Hi there, my name is Cameron Conaway. Welcome to 3-Minute Reframe. Today we’re talking about choosing joy.

On October 19, 2025, I sat in a hospital room holding my stillborn daughter, Audrey Jo. While her mother was in emergency surgery, I played the music of Native American flutist R. Carlos Nakai. In that devastating period of time, I looked at Audrey’s little button nose and felt a clarity I can only describe as wisdom being transmitted from her.

I realized I had been living a life of “grit without joy.” I was in a PhD program I didn’t love, chasing a credential for a tick-the-box “stability” that may never happen… all the while my creative spirit withered. I had worked hard to get into that PhD program, and that effort was what compelled me to keep putting forth more and more effort.

You may find yourself in a similar situation, unable to let go of something almost solely because you’ve been tending to it for so long and you don’t want all of that tending to go to waste. I’m here to say: if that’s the only reason you’re holding on, it might be time either to find another reason or to loosen your grip.

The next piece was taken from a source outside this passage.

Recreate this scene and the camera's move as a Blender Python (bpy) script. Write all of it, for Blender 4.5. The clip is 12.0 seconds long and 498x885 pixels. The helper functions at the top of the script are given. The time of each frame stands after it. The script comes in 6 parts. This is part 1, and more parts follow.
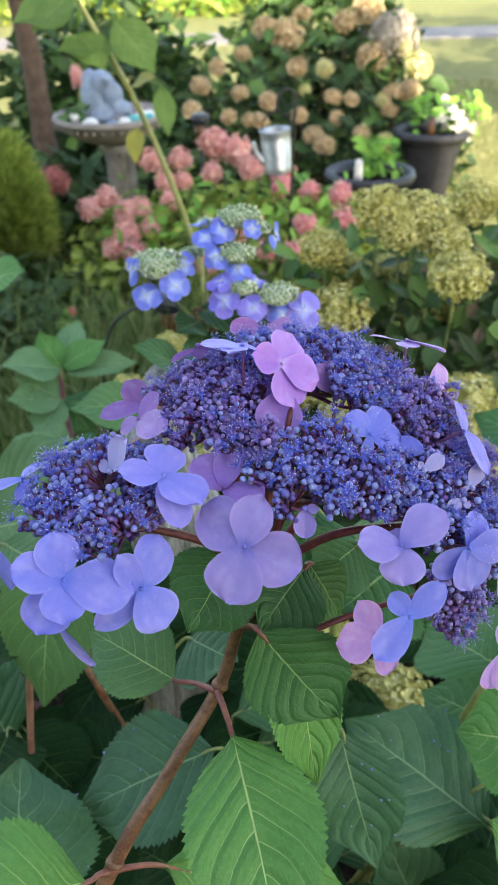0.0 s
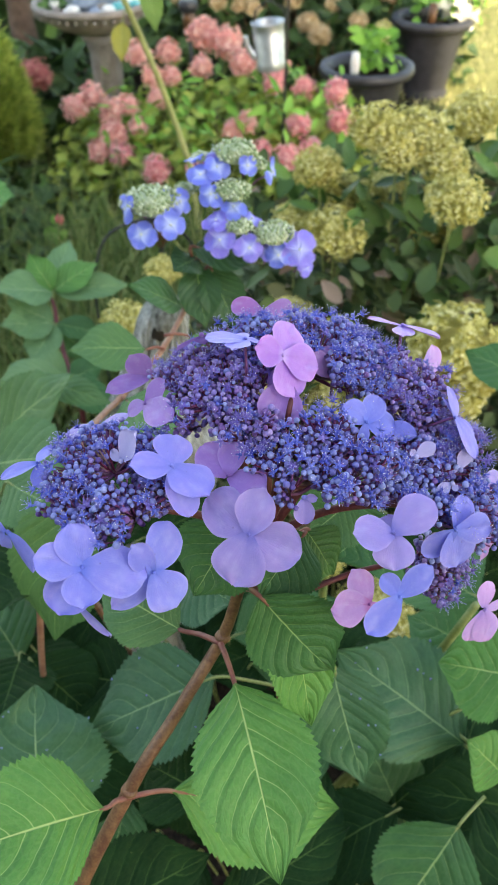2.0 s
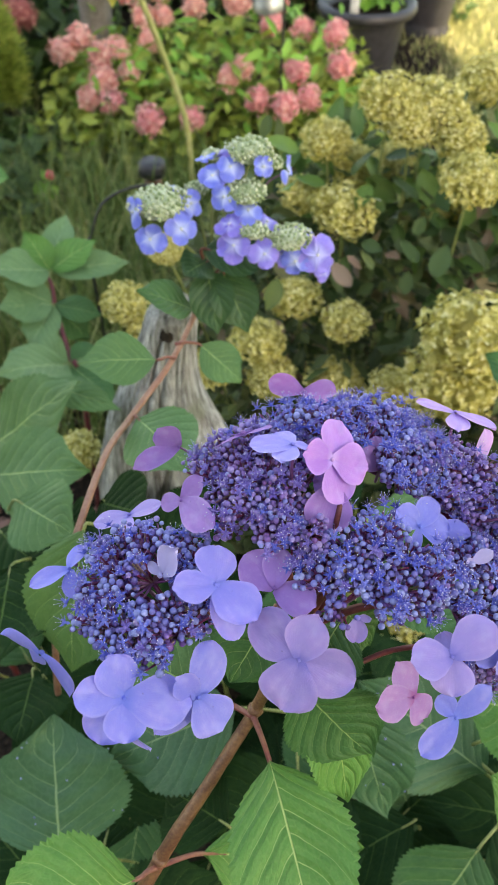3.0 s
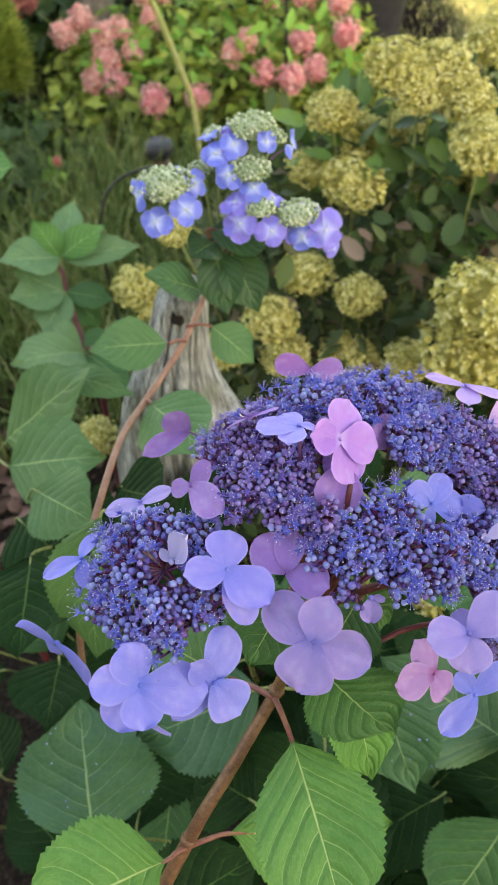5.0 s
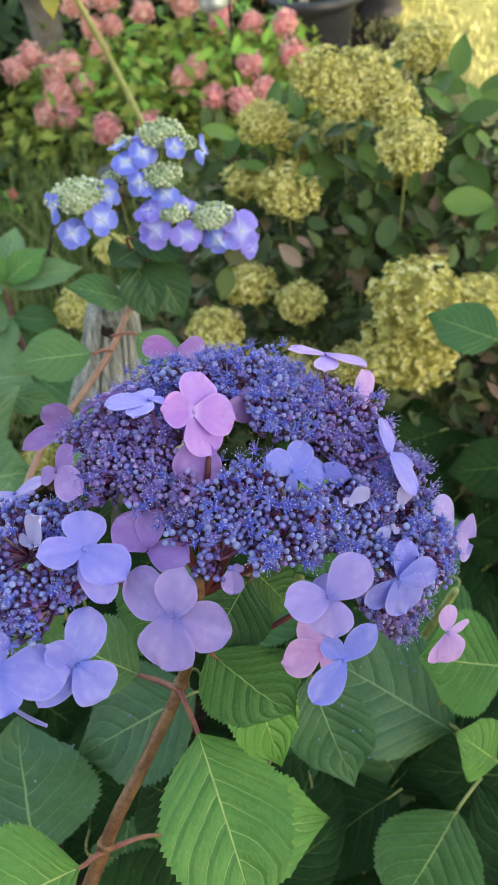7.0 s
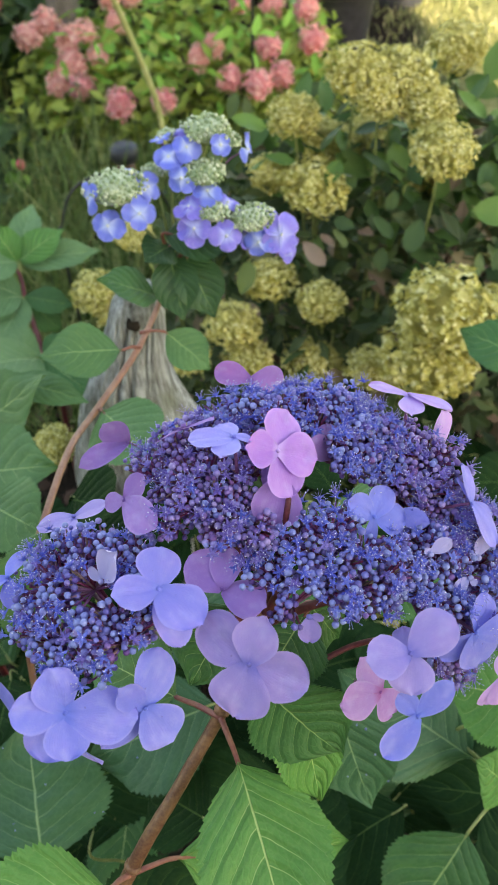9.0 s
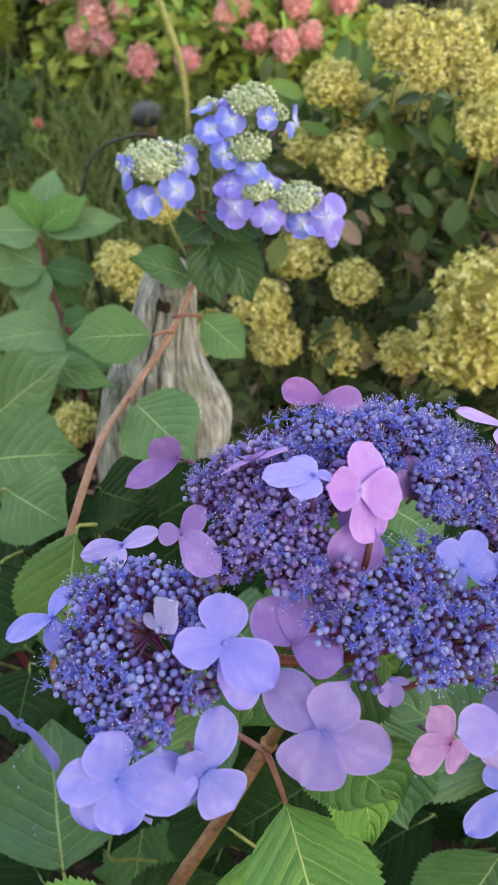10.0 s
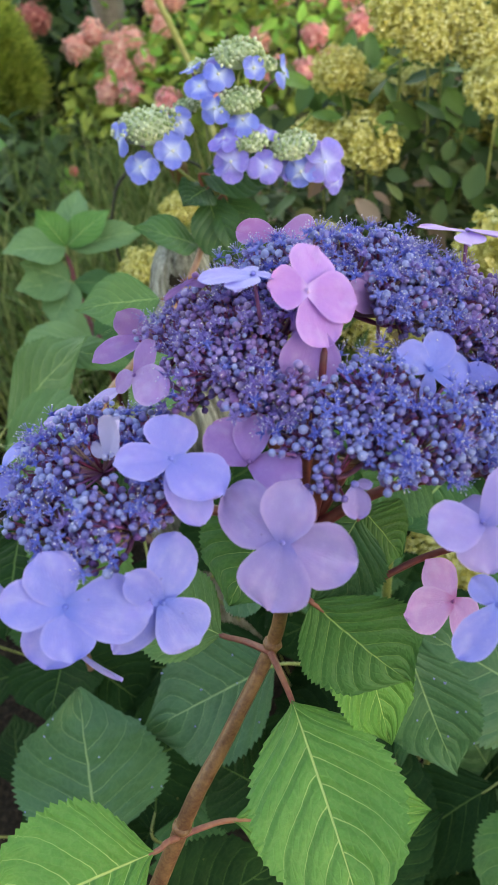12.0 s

As one day went by, then another, Audrey’s wisdom sang louder and louder within me. I had to drop out—not because it was hard (I tend to love hard things) but because it wasn’t bringing joy and was actually giving me no time for things that did.

Choosing joy is actually harder than choosing grit, because it requires us to dismantle the complex responsibilities we’ve built around our egos. Martha Beck, in her book The Way of Integrity, speaks about this journey of simplification and returning to the self—a topic she recently explored on the Tim Ferriss podcast I link to in the show notes.

So, the reframe: Joy may not be a reward for hard work; it might be the fuel for it.

To put this into practice, I want you to calculate your Joy Yield.

In our professional lives, we are taught to obsess over our “productivity yield,” but if your hard work results in high output and zero joy, you might actually be operating at a loss. You are spending the currency of your life and getting no nourishment in return.

Here is your practice: At the start of each day, commit to a task with a high Joy Yield—perhaps the flow of writing or the gratitude of a collaboration. At the end of the day, hold yourself accountable by writing or thinking: “Today, my Joy Yield was found in…” This isn’t about ignoring the hard stuff; it’s about ensuring the hard stuff feeds your soul.